Giornalisti di regime

di Francesco Baicchi - 20/02/2017

L'infimo livello etico raggiunto da una buona parte della stampa italiana, e in particolare da alcuni giornalisti 'da parata' perennemente presenti sugli schermi televisivi, è dimostrato (se ce ne fosse bisogno) dal corale tentativo di nascondere le reali motivazioni della attuale crisi del PD.

C'è chi si limita a parlare di 'questione di date', altri di 'protagonismi personali' (che indubbiamente ci sono, anche), eccetera.

Perché non analizzare invece il tentativo renziano, per troppo tempo tollerato anche dagli attuali dissidenti, di spostare un partito, già assai moderatamente di centro-sinistra, su posizioni di difesa acritica degli interessi confindustriali e finanziari, e di cooptare personaggi che molto diplomaticamente possiamo definire 'discutibili'?

Come è possibile ignorare il pesante taglio dei diritti dei lavoratori (compresi i piccoli auto-imprenditori) e l'allargamento dell'area della precarietà rappresentato dal Jobs act e dalla favola dei contratti 'a tutele crescenti', perfettamente coerente con la cancellazione dell'art. 18?

E la 'copertura' dei criminali che stanno distruggendo il nostro sistema bancario e i risparmi di tanti italiani?

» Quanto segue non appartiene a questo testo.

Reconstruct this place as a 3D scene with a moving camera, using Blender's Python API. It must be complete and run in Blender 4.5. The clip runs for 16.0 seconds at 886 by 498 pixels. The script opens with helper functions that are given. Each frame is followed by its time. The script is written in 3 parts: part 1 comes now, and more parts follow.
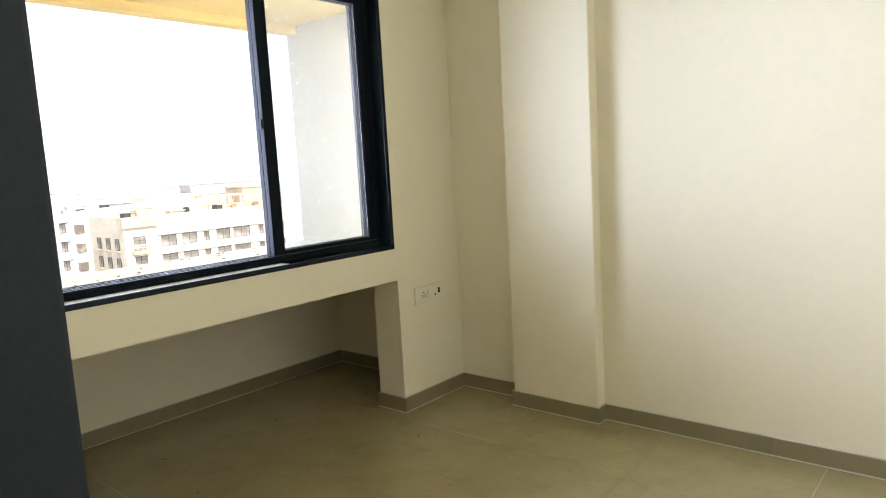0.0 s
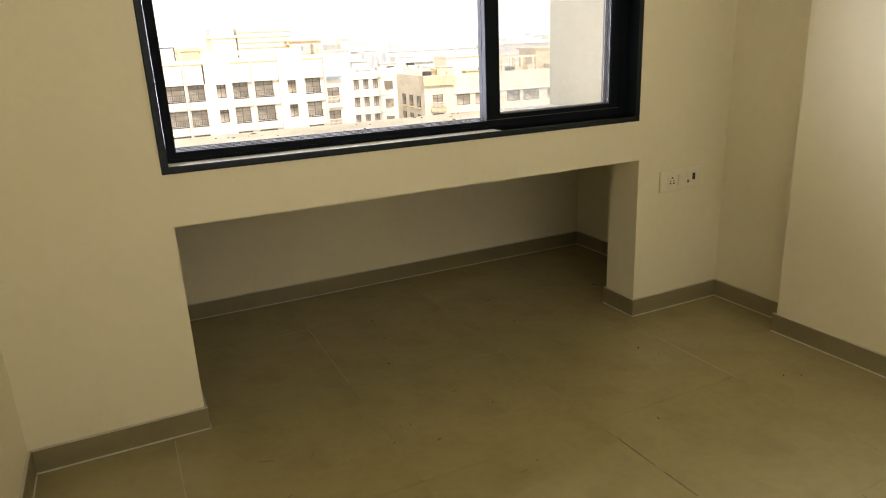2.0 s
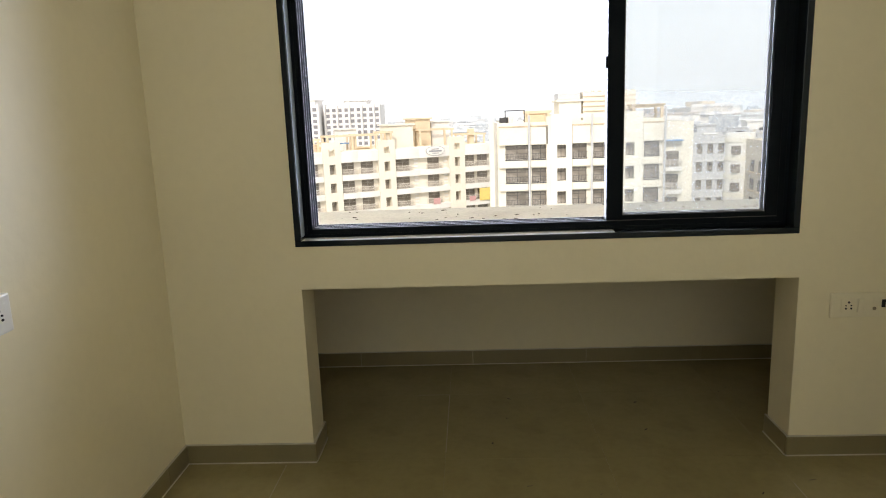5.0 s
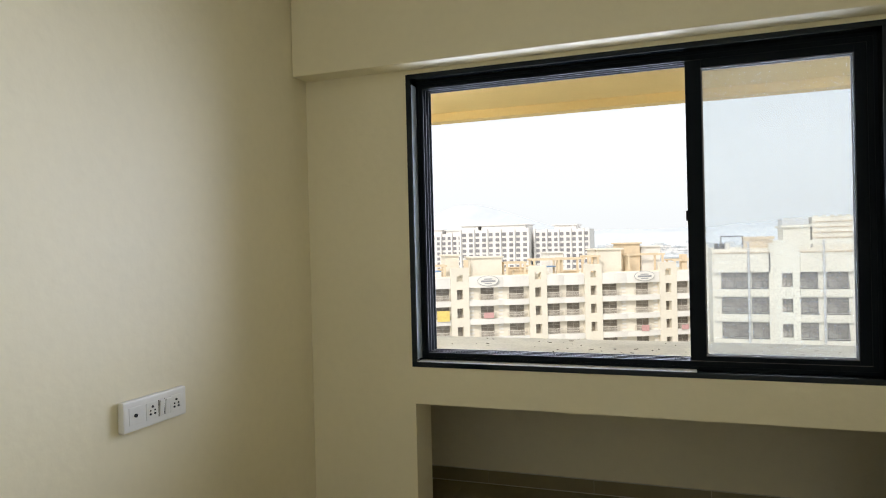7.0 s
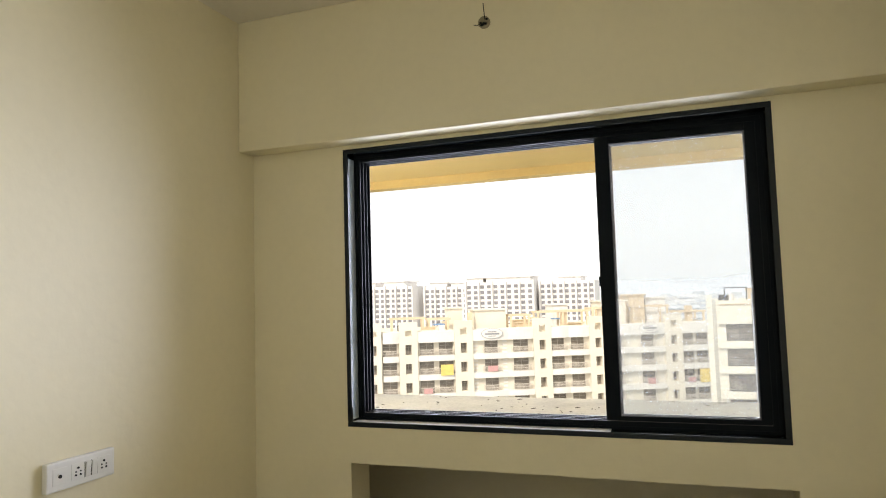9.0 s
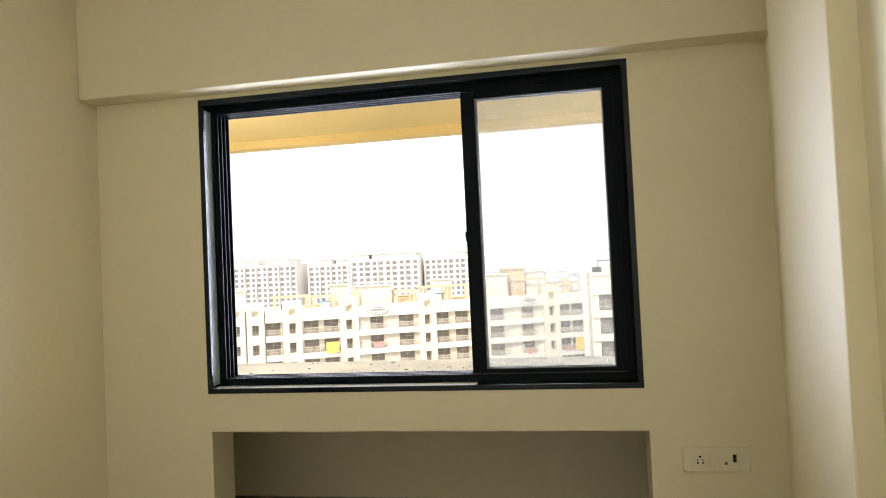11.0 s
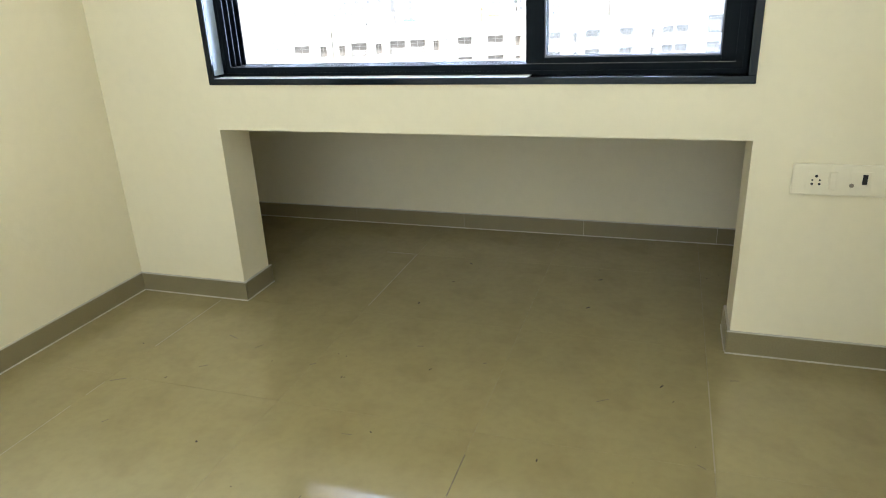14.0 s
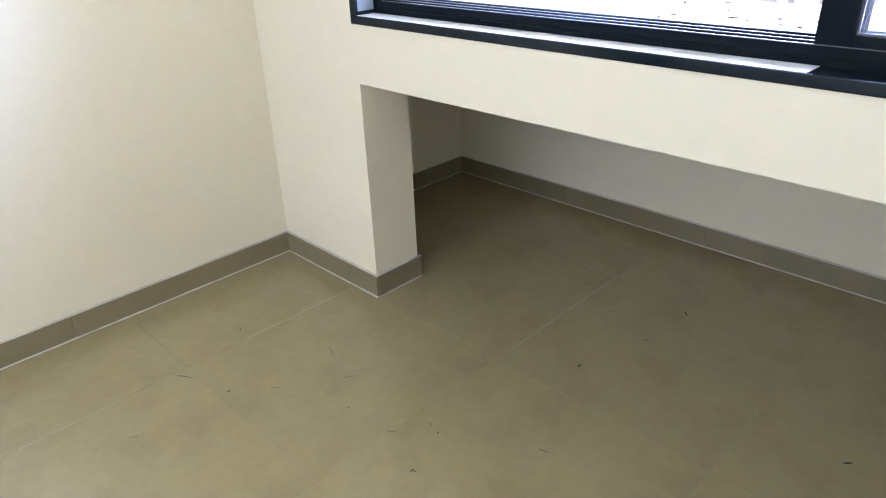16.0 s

L'elenco è lungo e sin troppo noto, e dovrebbe essere accompagnato anche dalla valutazione delle conseguenze disastrose sul piano sociale e economico di queste scelte, ma non può che concludersi col tentativo di stravolgere il nostro sistema istituzionale con modifiche costituzionali di taglio accentratore e autoritario e con una legge elettorale assurda, che metterebbe il Paese nelle mani di ristretti gruppi di cortigiani del leader del partito vincente, anche se rappresentativo di una limitata minoranza di elettori.

Alla sconfessione di queste politiche da parte di una larga maggioranza di italiane e italiani nelle uniche occasioni possibili (elezioni regionali prima e referendum del 4 dicembre poi) e perfino da parte di una Corte Costituzionale ampiamente 'normalizzata' che non ha potuto non ritoccare l'italicum, il capo del governo e del partito (illegittimamente) maggioritario ha reagito con arroganza e rifiutandosi di ascoltare i dissensi nonostante la continua perdita di consensi, compensata solo in parte dall'acquisto di voti sul mercato del sottogoverno.

Certo questa situazione può essere cavalcata da qualcuno anche per ambizione personale, ma il confronto con l'organigramma renziano, anche nelle sue componenti giovanilistiche, rimarrebbe comunque ampiamente a favore dei dissenzienti, e figure come quella di Emiliano riscattano la presenza di politici di lungo corso.

Solo giornalisti 'di regime' possono negare che questo dissenso politico di fondo può ragionevolmente giustificare una profonda crisi interna, che può arrivare alla scissione se il gruppo dominante (termine non casuale) del partito intende continuare a imporre la sua volontà.

E soprattutto ignorare che un chiarimento radicale della posizione e dei reali programmi politici del PD costituirebbe un essenziale contributo alla chiarezza del quadro politico e alla sua comprensibilità da parte degli elettori e delle elettrici.